Les 33 mineurs de San José à l’heure de la mondialisation médiatique
Angélique Mounier-Kuhn/Le Temps -
Elles sont absolument toutes là. Depuis l’aube mercredi, les grandes chaînes d’informations donnent à suivre en temps réel aux spectateurs du monde entier les évacuations des 33 mineurs de San José.

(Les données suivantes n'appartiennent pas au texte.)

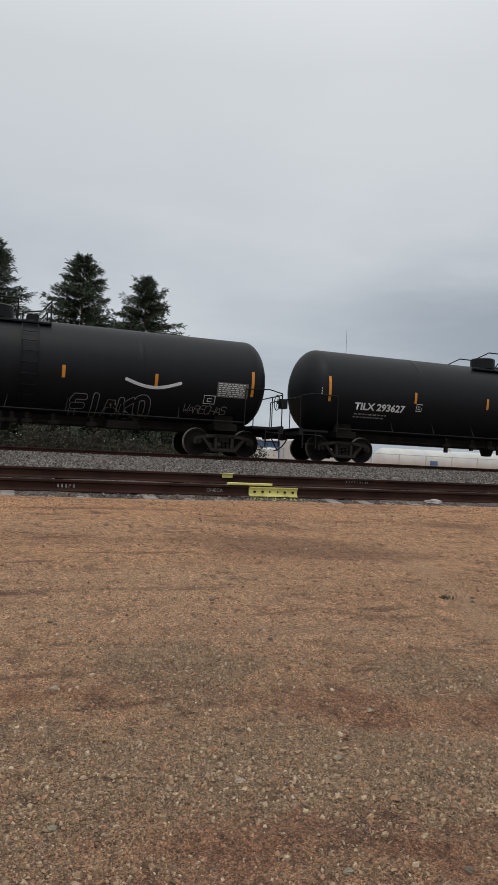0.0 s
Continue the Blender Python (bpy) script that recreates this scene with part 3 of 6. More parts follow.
def joint_bar():
    """Yellow six-hole joint bar bolted to the siding's near rail."""
    y0 = 11.5
    outline = [(y0 - 0.105, 1.022), (y0 - 0.06, 1.03), (y0 - 0.045, 1.06), (y0 - 0.04, 1.10), (y0 - 0.05, 1.14), (y0 - 0.066, 1.165), (y0 - 0.066, 1.182), (y0 - 0.02, 1.182), (y0 - 0.012, 1.05), (y0 - 0.012, 1.022)]
    g = Geo()
    n = len(outline)
    g.put([(x, p, q) for x in (4.235, 5.145) for p, q in outline], [tuple(range(n)), tuple(range(2 * n - 1, n - 1, -1))] + [(k, n + k, n + (k + 1) % n, (k + 1) % n) for k in range(n)])
    bar = part("joint_bar", g, M["yellow"])
    tagged(bar, "yellow-painted steel joint bar bolted to the siding rail", "joint bar")
    for k, x in enumerate((4.33, 4.48, 4.62, 4.77, 4.90, 5.05)):
        if k in (2, 3):
            part("bolt_hole", Geo().tube((x, y0 - 0.047, 1.10), (x, y0 - 0.038, 1.10), 0.017, 10), M["black_steel"], bar, "dark empty bolt hole", key=None)
        else:
            b = Geo().tube((x, y0 - 0.085, 1.10), (x, y0 - 0.04, 1.10), 0.02, 6).tube((x, y0 - 0.10, 1.10), (x, y0 - 0.085, 1.10), 0.012, 8)
            part("bolt", b, M["rail"], bar)
    strap = part("strap", Geo().box(3.85, 4.66, y0 - 0.055, y0 + 0.05, 1.2035, 1.246, 0.008), M["yellow"])
    tagged(strap, "yellow-painted flat steel strap lying on the siding rail", "steel strap")
    r = random.Random(6)
    spots = []
    while len(spots) < 90:
        x, y = r.uniform(4.2, 5.25), 11.36 - abs(r.gauss(0, 0.09))
        spots.append((x, y, max(bed_z(y), ground_z(y)) + 0.012, r.uniform(0.006, 0.02)))
    stone_mesh("oversprayed_stones", spots, M["yellow"], "stones under the joint bar dusted with yellow paint")
    clip = Geo().box(4.19, 4.42, 12.85, 12.975, 1.3755, 1.39, 0.005).box(4.2, 4.41, 12.885, 12.897, 1.30, 1.376)
    tagged(part("rail_clip", clip, M["yellow"]), "yellow-painted steel clip on the siding's far rail", "rail clip")
    # painted marks on the webs
    r = random.Random(2)
    curve = bpy.data.curves.new("words", "FONT")
    curve.body, curve.size, curve.resolution_u = "ONECA", 0.085, 2
    tmp = new("words", curve)
    bpy.context.view_layer.update()
    me = bpy.data.meshes.new_from_object(tmp)
    bpy.data.objects.remove(tmp)
    me.materials.clear()
    me.materials.append(M["letter_grey"])
    word = new("rail_marking", me)
    word.matrix_world = pose(3.47, 11.5 - 0.0105, 1.075, 90, 0, 0)
    tagged(word, "white stencilled letters on the web of the rail", "marking")
    for x0, x1, y, z in ((1.0, 1.25, 11.5, 1.075), (6.9, 7.45, 12.935, 1.285)):
        mark = Geo()
        x = x0
        while x < x1:
            mark.box(x, x + 0.012, y - 0.0125, y - 0.009, z, z + 0.055)
            mark.box(x, x + 0.035, y - 0.0125, y - 0.009, z + r.choice((0, 0.025, 0.045)), z + 0.055)
            x += 0.062
        tagged(part("rail_marking", mark, M["letter_grey"]), "white paint marking on the web of the rail", "marking")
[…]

L’intérêt des médias n’a pas faibli depuis le 22 août, date à laquelle la survie de ces hommes a été établie et a entretenu une vague d’empathie planétaire qui fera date. « Les accidents de mine connaissent une certaine médiatisation parce qu’ils relèvent de la grande mythologie minière et parce qu’ils confrontent l’homme à la nature », relève Arnaud Mercier, professeur en information et communication aux Universités de Genève et de Metz. D’après ce spécialiste, toutes les circonstances étaient réunies pour transformer l’histoire des rescapés de San José en épopée universelle et captivante : « Les capacités technologiques actuelles nous ont permis de les voir, dans leur « tombeau ». Le suspense était intense, les images formidables et la capacité d’impact de la télé a été démultipliée par Internet. C’est comme si un magnifique récit, déjà scénarisé, avait été livré sur un plateau aux journalistes. »
Compassion mondialisée
Mais, « pourquoi cet événement, dans une petite mine du fin fond du Chili a transcendé tous les autres, alors que ce sont des événements apocalyptiques, des cataclysmes ou des attentats, qui suscitent une compassion mondialisée ? s’interroge Paul Rasse, anthropologue de la communication. Il s’agit d’une résurrection, d’entre les morts, depuis l’enfer ». L’enfer étant, selon lui, « la mine, la cupidité qui a obligé les hommes à aller si profond au mépris des règles de sécurité », et le « miracle, celui de la technoscience ».
Armand Mattelard, spécialiste de la communication mondialisée et fin connaisseur du Chili, jette un regard plus pragmatique sur le drame vécu à San José. Selon lui, la « sensasionnalisation » – « qui contraste avec la piètre couverture d’autres événements douloureux au Chili comme la révolte des Indiens Mapuche » – l’a déconnecté de son contexte national. Or celui-ci a son importance. « Alors que le Chili fête cette année le bicentenaire de son indépendance, le président Sebastián Piñera (ndlr : investi en mars passé), ancré à droite, a mis à profit cet accident pour toucher une classe sociale qui n’avait pas voté pour lui. Tout d’un coup, la classe populaire ouvrière, d’ordinaire peu visible, a émergé dans les médias », rappelle-t-il.
Instrumentalisation
S’il refuse d’accréditer l’idée de « machiavélisme ou de manipulation », il pose néanmoins la question de « l’instrumentalisation des médias ». « Le gouvernement chilien en a fait des tonnes », acquiesce Arnaud Mercier. Mais plutôt qu’une manipulation par le politique, ce dernier évoque la mise en place d’une « boucle interactive » : « Les médias se sont intéressés à ce drame national. Le gouvernement, lui, avait besoin de communiquer à son opinion publique. En constatant l’écho médiatique, il en a rajouté et transformé l’affaire en un élément de communication internationale. Il a compris que la réputation du Chili pouvait se jouer là. »
Une affaire d’intérêt bien comprise en somme, dans laquelle les médias internationaux, qui hantent le camp Espérance depuis des semaines, ont trouvé leur compte. « Toute couverture en direct génère une dramatisation, une saga, dont on sait qu’elles sont vendeuses d’audience à bon compte sur le dos de la souffrance humaine », constate Jocelyne Arquembourg, maître de conférence à l’Institut français de presse, à Paris. Encore que cette fois-ci, poursuit-elle, « on peut se féliciter que les héros soient des mineurs et non des people ou des privilégiés et que cette saga convoque des valeurs humaines universelles ».